| PROMPT |
Return all lines where the word "part" can be found.

| SOURCE EXCERPT |
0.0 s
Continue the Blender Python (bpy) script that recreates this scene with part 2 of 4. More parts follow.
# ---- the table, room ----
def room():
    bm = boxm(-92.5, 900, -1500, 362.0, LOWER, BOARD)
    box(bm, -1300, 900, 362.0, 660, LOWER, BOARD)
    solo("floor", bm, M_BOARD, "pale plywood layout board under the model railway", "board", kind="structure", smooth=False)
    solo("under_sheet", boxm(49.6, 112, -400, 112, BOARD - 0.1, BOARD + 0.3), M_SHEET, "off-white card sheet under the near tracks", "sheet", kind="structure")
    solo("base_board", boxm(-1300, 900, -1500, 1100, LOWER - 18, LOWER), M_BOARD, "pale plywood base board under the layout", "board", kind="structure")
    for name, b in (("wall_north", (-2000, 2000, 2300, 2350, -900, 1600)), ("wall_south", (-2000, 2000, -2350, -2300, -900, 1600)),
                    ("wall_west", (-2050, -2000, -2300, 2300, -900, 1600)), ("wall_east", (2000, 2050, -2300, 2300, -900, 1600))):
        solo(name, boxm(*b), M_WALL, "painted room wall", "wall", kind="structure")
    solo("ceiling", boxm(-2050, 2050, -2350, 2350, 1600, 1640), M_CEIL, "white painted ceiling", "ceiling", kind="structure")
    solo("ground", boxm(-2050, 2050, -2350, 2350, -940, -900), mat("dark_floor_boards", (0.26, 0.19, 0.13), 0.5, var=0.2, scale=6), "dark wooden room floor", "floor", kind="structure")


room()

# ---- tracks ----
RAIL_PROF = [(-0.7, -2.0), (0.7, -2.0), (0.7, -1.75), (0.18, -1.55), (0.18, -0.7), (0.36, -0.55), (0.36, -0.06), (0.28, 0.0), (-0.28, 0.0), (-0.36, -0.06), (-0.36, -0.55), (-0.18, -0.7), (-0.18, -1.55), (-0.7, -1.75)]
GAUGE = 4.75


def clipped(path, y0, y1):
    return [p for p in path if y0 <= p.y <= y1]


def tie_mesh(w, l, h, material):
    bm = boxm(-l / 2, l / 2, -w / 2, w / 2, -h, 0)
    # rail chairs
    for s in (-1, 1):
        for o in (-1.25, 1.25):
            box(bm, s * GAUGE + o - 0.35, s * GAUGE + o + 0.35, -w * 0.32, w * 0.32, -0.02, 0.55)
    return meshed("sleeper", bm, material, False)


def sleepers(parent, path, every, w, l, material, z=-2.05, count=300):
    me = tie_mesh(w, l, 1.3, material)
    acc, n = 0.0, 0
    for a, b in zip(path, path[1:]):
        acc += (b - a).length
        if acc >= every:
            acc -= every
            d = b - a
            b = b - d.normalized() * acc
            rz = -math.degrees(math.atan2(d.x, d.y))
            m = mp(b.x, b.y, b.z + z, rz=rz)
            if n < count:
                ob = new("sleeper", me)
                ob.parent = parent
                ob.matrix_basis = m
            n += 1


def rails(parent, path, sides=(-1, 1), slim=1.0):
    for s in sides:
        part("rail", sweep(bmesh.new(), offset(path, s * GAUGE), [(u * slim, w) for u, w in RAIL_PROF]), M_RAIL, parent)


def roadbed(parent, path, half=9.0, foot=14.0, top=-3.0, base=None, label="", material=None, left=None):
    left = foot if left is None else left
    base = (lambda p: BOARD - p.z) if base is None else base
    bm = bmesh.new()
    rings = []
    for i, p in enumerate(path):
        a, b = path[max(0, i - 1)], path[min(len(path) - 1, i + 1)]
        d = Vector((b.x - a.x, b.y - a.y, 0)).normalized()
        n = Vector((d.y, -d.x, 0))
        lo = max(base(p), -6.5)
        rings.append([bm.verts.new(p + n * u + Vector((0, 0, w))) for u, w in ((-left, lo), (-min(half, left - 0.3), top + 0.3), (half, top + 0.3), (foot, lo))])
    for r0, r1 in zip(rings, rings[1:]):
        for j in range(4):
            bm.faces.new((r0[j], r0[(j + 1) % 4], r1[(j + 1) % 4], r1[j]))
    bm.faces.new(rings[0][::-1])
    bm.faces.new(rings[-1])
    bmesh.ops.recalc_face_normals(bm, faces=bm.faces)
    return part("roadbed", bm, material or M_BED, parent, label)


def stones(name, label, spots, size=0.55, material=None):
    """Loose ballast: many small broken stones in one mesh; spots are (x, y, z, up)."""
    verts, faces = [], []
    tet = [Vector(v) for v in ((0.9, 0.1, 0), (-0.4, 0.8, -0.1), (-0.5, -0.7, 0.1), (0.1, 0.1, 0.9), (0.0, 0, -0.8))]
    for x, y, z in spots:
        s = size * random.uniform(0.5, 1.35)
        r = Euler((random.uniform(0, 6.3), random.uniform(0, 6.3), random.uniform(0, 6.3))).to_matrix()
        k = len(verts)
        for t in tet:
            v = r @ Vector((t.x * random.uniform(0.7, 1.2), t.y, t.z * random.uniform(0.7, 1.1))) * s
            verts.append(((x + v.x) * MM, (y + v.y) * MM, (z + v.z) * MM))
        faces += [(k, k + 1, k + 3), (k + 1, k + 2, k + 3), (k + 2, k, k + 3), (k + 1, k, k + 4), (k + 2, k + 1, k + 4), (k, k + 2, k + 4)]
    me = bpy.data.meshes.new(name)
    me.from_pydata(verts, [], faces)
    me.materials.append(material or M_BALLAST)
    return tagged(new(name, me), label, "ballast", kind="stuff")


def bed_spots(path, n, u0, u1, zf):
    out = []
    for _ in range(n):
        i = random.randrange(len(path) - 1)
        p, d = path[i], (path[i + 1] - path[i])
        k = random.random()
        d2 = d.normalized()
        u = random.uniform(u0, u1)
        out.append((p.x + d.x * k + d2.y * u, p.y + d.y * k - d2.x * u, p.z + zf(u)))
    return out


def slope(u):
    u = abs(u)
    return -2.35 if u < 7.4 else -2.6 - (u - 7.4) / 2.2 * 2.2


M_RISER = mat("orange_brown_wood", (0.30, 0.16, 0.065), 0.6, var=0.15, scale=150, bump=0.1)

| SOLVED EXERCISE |
Continue the Blender Python (bpy) script that recreates this scene with part 2 of 4. More parts follow.
        part("rail", sweep(bmesh.new(), offset(path, s * GAUGE), [(u * slim, w) for u, w in RAIL_PROF]), M_RAIL, parent)
    return part("roadbed", bm, material or M_BED, parent, label)